┏━━

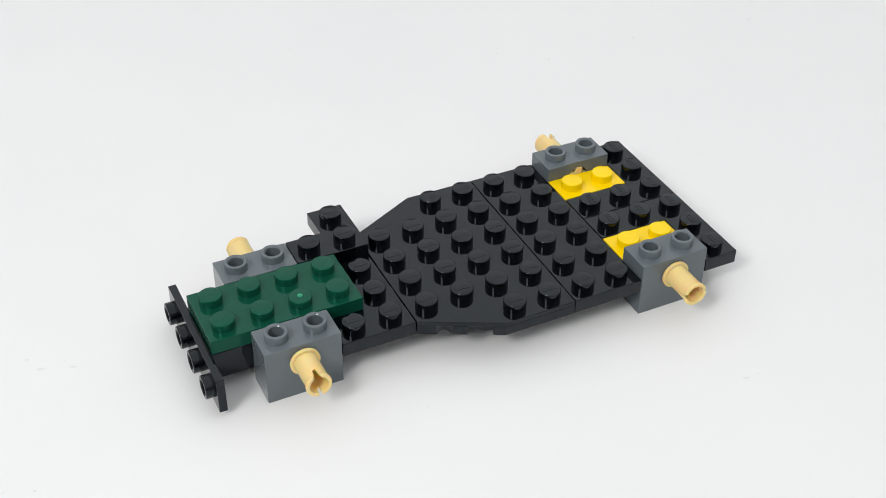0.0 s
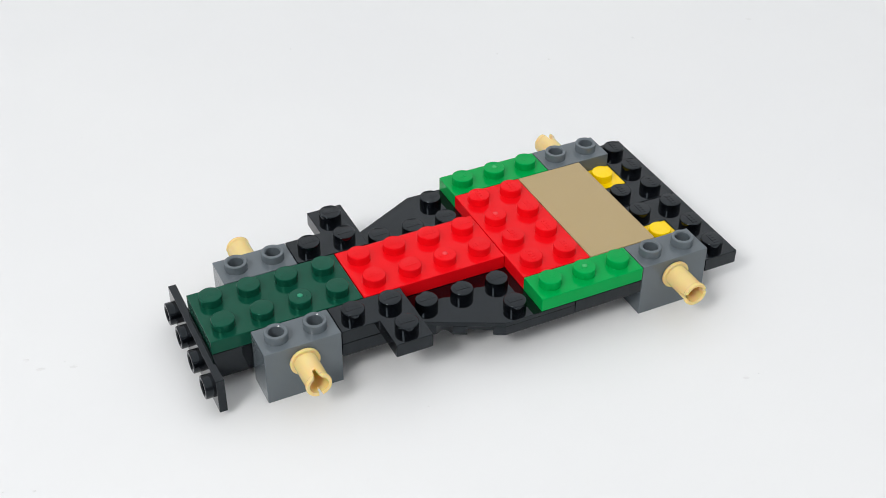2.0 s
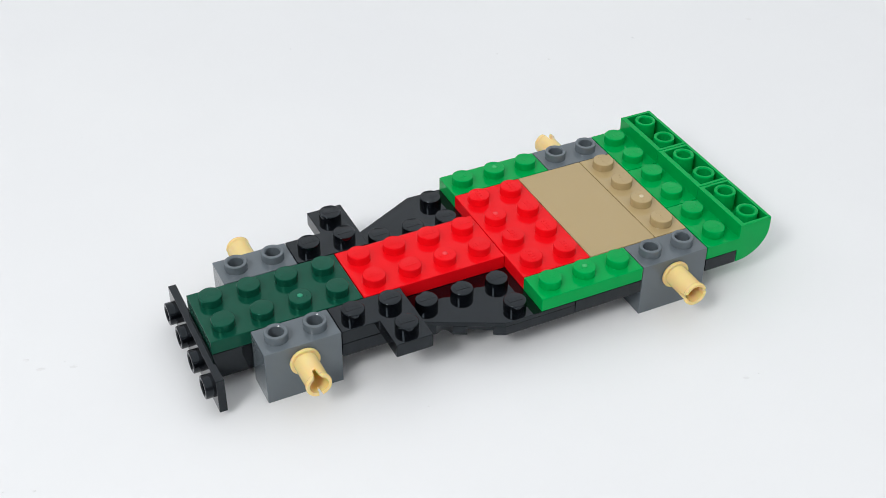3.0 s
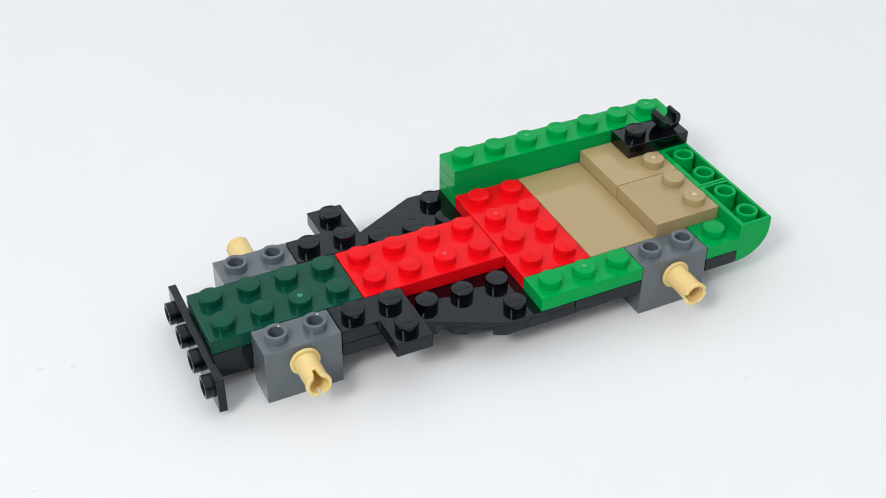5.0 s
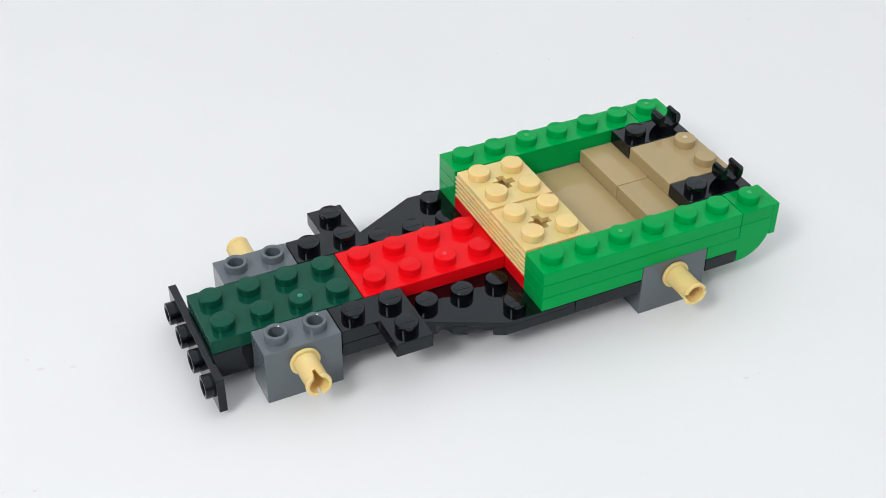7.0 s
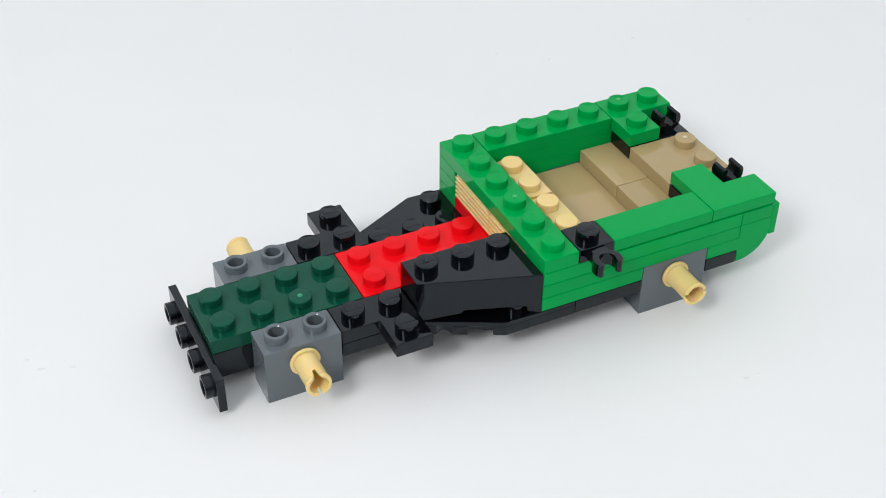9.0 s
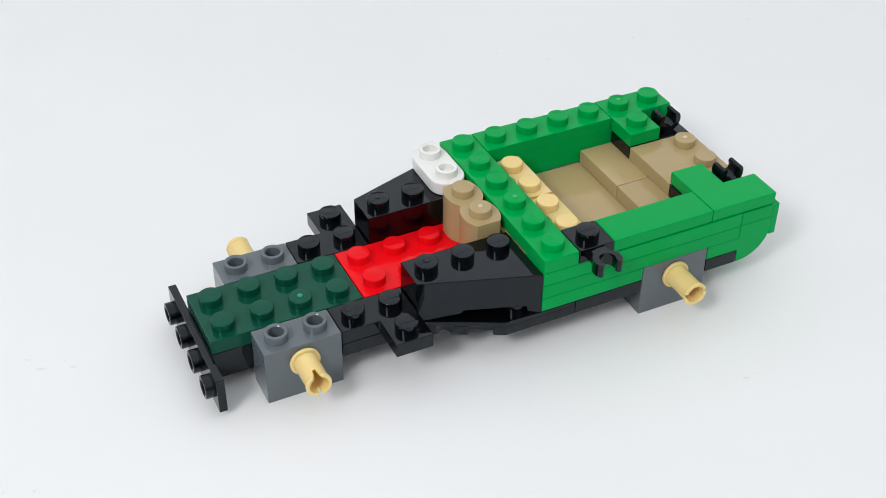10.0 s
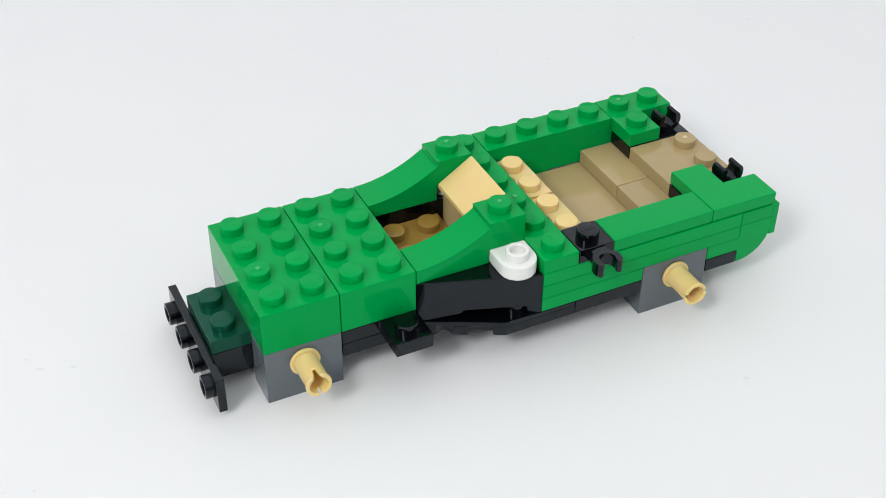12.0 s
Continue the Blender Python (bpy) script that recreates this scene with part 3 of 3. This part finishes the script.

┗━━

▶ Written exercise:
Copy the data word for word. Pictures do not go in the copy.

▶ Output for this task:
0.0 s
2.0 s
3.0 s
5.0 s
7.0 s
9.0 s
10.0 s
12.0 s
Continue the Blender Python (bpy) script that recreates this scene with part 3 of 3. This part finishes the script.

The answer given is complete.